◆ Material:

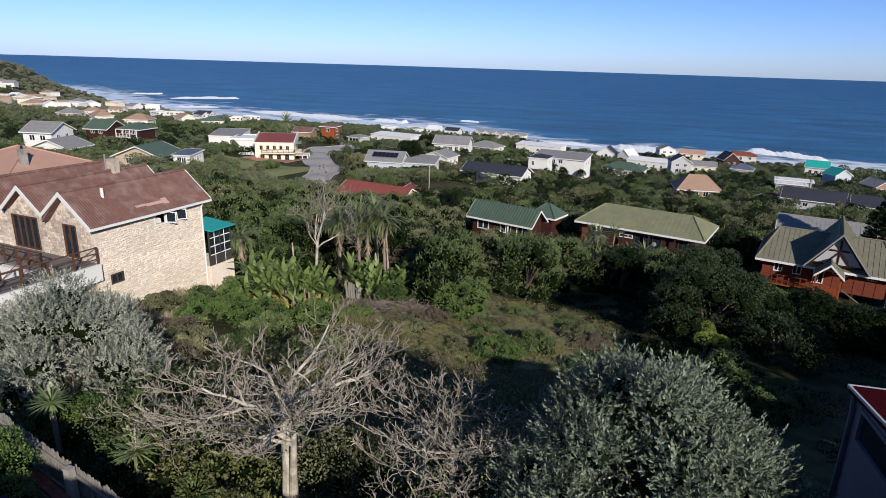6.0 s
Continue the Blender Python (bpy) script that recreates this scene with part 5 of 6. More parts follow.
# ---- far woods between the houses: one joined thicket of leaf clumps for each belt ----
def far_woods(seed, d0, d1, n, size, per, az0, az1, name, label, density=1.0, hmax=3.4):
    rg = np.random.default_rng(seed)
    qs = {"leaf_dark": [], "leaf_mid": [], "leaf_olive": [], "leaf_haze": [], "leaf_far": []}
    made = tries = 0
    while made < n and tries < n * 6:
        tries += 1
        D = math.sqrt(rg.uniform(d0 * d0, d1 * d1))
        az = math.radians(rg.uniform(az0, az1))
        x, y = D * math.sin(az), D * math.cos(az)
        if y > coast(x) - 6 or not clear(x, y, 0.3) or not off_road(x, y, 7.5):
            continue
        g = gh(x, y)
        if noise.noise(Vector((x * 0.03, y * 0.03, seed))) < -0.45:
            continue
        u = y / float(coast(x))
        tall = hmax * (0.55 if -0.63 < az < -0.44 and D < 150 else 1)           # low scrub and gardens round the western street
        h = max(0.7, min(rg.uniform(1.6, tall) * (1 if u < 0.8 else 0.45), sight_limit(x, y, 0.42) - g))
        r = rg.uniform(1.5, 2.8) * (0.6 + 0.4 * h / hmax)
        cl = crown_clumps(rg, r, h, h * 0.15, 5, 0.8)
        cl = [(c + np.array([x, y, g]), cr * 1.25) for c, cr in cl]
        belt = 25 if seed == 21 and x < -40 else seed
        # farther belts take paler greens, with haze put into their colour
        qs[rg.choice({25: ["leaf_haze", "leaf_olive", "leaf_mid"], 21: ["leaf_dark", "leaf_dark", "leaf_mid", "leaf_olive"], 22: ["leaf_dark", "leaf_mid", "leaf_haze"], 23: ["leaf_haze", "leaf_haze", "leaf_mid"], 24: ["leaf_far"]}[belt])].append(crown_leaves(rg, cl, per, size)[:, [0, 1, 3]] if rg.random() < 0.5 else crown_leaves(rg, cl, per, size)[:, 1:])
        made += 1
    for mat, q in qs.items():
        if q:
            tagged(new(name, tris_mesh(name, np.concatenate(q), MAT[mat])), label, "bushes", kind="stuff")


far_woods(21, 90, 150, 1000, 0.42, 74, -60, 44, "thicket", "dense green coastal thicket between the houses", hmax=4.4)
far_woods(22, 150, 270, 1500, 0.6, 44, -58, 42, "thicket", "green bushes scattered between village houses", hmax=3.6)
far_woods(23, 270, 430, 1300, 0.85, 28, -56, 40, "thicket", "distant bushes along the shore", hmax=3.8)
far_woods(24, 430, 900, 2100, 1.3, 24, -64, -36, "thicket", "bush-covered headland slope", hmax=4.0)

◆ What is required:
Retype the listing exactly. Pictures do not belong in the copy.

◆ Task solution:
6.0 s
Continue the Blender Python (bpy) script that recreates this scene with part 5 of 6. More parts follow.
# ---- far woods between the houses: one joined thicket of leaf clumps for each belt ----
def far_woods(seed, d0, d1, n, size, per, az0, az1, name, label, density=1.0, hmax=3.4):
    rg = np.random.default_rng(seed)
    qs = {"leaf_dark": [], "leaf_mid": [], "leaf_olive": [], "leaf_haze": [], "leaf_far": []}
    made = tries = 0
    while made < n and tries < n * 6:
        tries += 1
        D = math.sqrt(rg.uniform(d0 * d0, d1 * d1))
        az = math.radians(rg.uniform(az0, az1))
        x, y = D * math.sin(az), D * math.cos(az)
        if y > coast(x) - 6 or not clear(x, y, 0.3) or not off_road(x, y, 7.5):
            continue
        g = gh(x, y)
        if noise.noise(Vector((x * 0.03, y * 0.03, seed))) < -0.45:
            continue
        u = y / float(coast(x))
        tall = hmax * (0.55 if -0.63 < az < -0.44 and D < 150 else 1)           # low scrub and gardens round the western street
        h = max(0.7, min(rg.uniform(1.6, tall) * (1 if u < 0.8 else 0.45), sight_limit(x, y, 0.42) - g))
        r = rg.uniform(1.5, 2.8) * (0.6 + 0.4 * h / hmax)
        cl = crown_clumps(rg, r, h, h * 0.15, 5, 0.8)
        cl = [(c + np.array([x, y, g]), cr * 1.25) for c, cr in cl]
        belt = 25 if seed == 21 and x < -40 else seed
        # farther belts take paler greens, with haze put into their colour
        qs[rg.choice({25: ["leaf_haze", "leaf_olive", "leaf_mid"], 21: ["leaf_dark", "leaf_dark", "leaf_mid", "leaf_olive"], 22: ["leaf_dark", "leaf_mid", "leaf_haze"], 23: ["leaf_haze", "leaf_haze", "leaf_mid"], 24: ["leaf_far"]}[belt])].append(crown_leaves(rg, cl, per, size)[:, [0, 1, 3]] if rg.random() < 0.5 else crown_leaves(rg, cl, per, size)[:, 1:])
        made += 1
    for mat, q in qs.items():
        if q:
            tagged(new(name, tris_mesh(name, np.concatenate(q), MAT[mat])), label, "bushes", kind="stuff")


far_woods(21, 90, 150, 1000, 0.42, 74, -60, 44, "thicket", "dense green coastal thicket between the houses", hmax=4.4)
far_woods(22, 150, 270, 1500, 0.6, 44, -58, 42, "thicket", "green bushes scattered between village houses", hmax=3.6)
far_woods(23, 270, 430, 1300, 0.85, 28, -56, 40, "thicket", "distant bushes along the shore", hmax=3.8)
far_woods(24, 430, 900, 2100, 1.3, 24, -64, -36, "thicket", "bush-covered headland slope", hmax=4.0)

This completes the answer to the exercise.